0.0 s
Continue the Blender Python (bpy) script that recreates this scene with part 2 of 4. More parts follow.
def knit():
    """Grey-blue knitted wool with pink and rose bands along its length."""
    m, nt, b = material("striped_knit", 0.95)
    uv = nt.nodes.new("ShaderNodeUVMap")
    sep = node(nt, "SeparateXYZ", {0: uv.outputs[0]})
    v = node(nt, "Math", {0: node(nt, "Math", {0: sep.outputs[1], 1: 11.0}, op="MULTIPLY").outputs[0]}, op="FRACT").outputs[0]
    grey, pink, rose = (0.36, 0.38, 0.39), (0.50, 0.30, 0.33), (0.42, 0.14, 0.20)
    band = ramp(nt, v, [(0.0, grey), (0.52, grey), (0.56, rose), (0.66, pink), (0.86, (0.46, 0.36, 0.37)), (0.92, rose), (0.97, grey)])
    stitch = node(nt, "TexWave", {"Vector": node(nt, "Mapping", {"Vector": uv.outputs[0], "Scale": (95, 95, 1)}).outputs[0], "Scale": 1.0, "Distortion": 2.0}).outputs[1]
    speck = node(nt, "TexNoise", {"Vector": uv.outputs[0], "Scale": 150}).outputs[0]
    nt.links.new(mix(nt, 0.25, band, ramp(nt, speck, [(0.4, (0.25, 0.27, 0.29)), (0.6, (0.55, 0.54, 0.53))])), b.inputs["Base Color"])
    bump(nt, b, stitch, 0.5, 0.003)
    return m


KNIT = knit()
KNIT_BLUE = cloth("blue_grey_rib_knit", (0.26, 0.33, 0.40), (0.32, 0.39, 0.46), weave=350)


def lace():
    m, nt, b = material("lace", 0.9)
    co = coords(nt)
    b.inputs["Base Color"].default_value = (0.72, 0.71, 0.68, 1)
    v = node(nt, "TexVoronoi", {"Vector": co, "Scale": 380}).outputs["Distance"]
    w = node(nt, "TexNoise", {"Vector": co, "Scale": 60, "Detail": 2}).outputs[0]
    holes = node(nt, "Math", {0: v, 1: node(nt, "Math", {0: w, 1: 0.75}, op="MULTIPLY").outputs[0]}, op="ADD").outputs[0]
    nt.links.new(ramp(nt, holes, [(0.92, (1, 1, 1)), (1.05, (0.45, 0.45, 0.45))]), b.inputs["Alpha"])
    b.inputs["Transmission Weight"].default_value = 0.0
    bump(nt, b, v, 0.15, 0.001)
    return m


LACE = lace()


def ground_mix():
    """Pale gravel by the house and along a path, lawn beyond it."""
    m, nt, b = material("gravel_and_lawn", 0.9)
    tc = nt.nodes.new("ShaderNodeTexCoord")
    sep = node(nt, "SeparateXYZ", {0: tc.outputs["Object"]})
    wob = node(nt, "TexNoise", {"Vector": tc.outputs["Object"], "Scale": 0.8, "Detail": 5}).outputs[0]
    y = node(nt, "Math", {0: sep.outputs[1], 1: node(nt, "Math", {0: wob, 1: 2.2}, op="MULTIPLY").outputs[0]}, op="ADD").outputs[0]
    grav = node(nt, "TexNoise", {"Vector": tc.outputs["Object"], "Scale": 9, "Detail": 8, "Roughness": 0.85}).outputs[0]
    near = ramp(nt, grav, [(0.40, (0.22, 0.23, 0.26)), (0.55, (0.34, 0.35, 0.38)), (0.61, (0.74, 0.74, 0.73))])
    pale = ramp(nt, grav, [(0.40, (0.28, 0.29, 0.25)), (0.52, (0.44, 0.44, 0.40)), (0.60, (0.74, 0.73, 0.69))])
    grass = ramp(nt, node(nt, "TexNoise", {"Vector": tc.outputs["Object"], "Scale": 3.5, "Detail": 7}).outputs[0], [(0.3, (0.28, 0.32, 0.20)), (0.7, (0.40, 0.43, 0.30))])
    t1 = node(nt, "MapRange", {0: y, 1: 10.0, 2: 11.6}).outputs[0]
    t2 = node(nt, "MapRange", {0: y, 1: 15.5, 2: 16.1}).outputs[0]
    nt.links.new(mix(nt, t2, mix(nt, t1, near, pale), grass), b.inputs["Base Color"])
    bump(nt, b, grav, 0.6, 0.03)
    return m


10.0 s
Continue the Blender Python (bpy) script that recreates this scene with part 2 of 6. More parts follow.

*-*-*

What the task asks
Copy out the full set of records precisely, leaving nothing out.

Written answer
0.0 s
Continue the Blender Python (bpy) script that recreates this scene with part 2 of 4. More parts follow.
def knit():
    """Grey-blue knitted wool with pink and rose bands along its length."""
    m, nt, b = material("striped_knit", 0.95)
    uv = nt.nodes.new("ShaderNodeUVMap")
    sep = node(nt, "SeparateXYZ", {0: uv.outputs[0]})
    v = node(nt, "Math", {0: node(nt, "Math", {0: sep.outputs[1], 1: 11.0}, op="MULTIPLY").outputs[0]}, op="FRACT").outputs[0]
    grey, pink, rose = (0.36, 0.38, 0.39), (0.50, 0.30, 0.33), (0.42, 0.14, 0.20)
    band = ramp(nt, v, [(0.0, grey), (0.52, grey), (0.56, rose), (0.66, pink), (0.86, (0.46, 0.36, 0.37)), (0.92, rose), (0.97, grey)])
    stitch = node(nt, "TexWave", {"Vector": node(nt, "Mapping", {"Vector": uv.outputs[0], "Scale": (95, 95, 1)}).outputs[0], "Scale": 1.0, "Distortion": 2.0}).outputs[1]
    speck = node(nt, "TexNoise", {"Vector": uv.outputs[0], "Scale": 150}).outputs[0]
    nt.links.new(mix(nt, 0.25, band, ramp(nt, speck, [(0.4, (0.25, 0.27, 0.29)), (0.6, (0.55, 0.54, 0.53))])), b.inputs["Base Color"])
    bump(nt, b, stitch, 0.5, 0.003)
    return m


KNIT = knit()
KNIT_BLUE = cloth("blue_grey_rib_knit", (0.26, 0.33, 0.40), (0.32, 0.39, 0.46), weave=350)


def lace():
    m, nt, b = material("lace", 0.9)
    co = coords(nt)
    b.inputs["Base Color"].default_value = (0.72, 0.71, 0.68, 1)
    v = node(nt, "TexVoronoi", {"Vector": co, "Scale": 380}).outputs["Distance"]
    w = node(nt, "TexNoise", {"Vector": co, "Scale": 60, "Detail": 2}).outputs[0]
    holes = node(nt, "Math", {0: v, 1: node(nt, "Math", {0: w, 1: 0.75}, op="MULTIPLY").outputs[0]}, op="ADD").outputs[0]
    nt.links.new(ramp(nt, holes, [(0.92, (1, 1, 1)), (1.05, (0.45, 0.45, 0.45))]), b.inputs["Alpha"])
    b.inputs["Transmission Weight"].default_value = 0.0
    bump(nt, b, v, 0.15, 0.001)
    return m


LACE = lace()


def ground_mix():
    """Pale gravel by the house and along a path, lawn beyond it."""
    m, nt, b = material("gravel_and_lawn", 0.9)
    tc = nt.nodes.new("ShaderNodeTexCoord")
    sep = node(nt, "SeparateXYZ", {0: tc.outputs["Object"]})
    wob = node(nt, "TexNoise", {"Vector": tc.outputs["Object"], "Scale": 0.8, "Detail": 5}).outputs[0]
    y = node(nt, "Math", {0: sep.outputs[1], 1: node(nt, "Math", {0: wob, 1: 2.2}, op="MULTIPLY").outputs[0]}, op="ADD").outputs[0]
    grav = node(nt, "TexNoise", {"Vector": tc.outputs["Object"], "Scale": 9, "Detail": 8, "Roughness": 0.85}).outputs[0]
    near = ramp(nt, grav, [(0.40, (0.22, 0.23, 0.26)), (0.55, (0.34, 0.35, 0.38)), (0.61, (0.74, 0.74, 0.73))])
    pale = ramp(nt, grav, [(0.40, (0.28, 0.29, 0.25)), (0.52, (0.44, 0.44, 0.40)), (0.60, (0.74, 0.73, 0.69))])
    grass = ramp(nt, node(nt, "TexNoise", {"Vector": tc.outputs["Object"], "Scale": 3.5, "Detail": 7}).outputs[0], [(0.3, (0.28, 0.32, 0.20)), (0.7, (0.40, 0.43, 0.30))])
    t1 = node(nt, "MapRange", {0: y, 1: 10.0, 2: 11.6}).outputs[0]
    t2 = node(nt, "MapRange", {0: y, 1: 15.5, 2: 16.1}).outputs[0]
    nt.links.new(mix(nt, t2, mix(nt, t1, near, pale), grass), b.inputs["Base Color"])
    bump(nt, b, grav, 0.6, 0.03)
    return m


10.0 s
Continue the Blender Python (bpy) script that recreates this scene with part 2 of 6. More parts follow.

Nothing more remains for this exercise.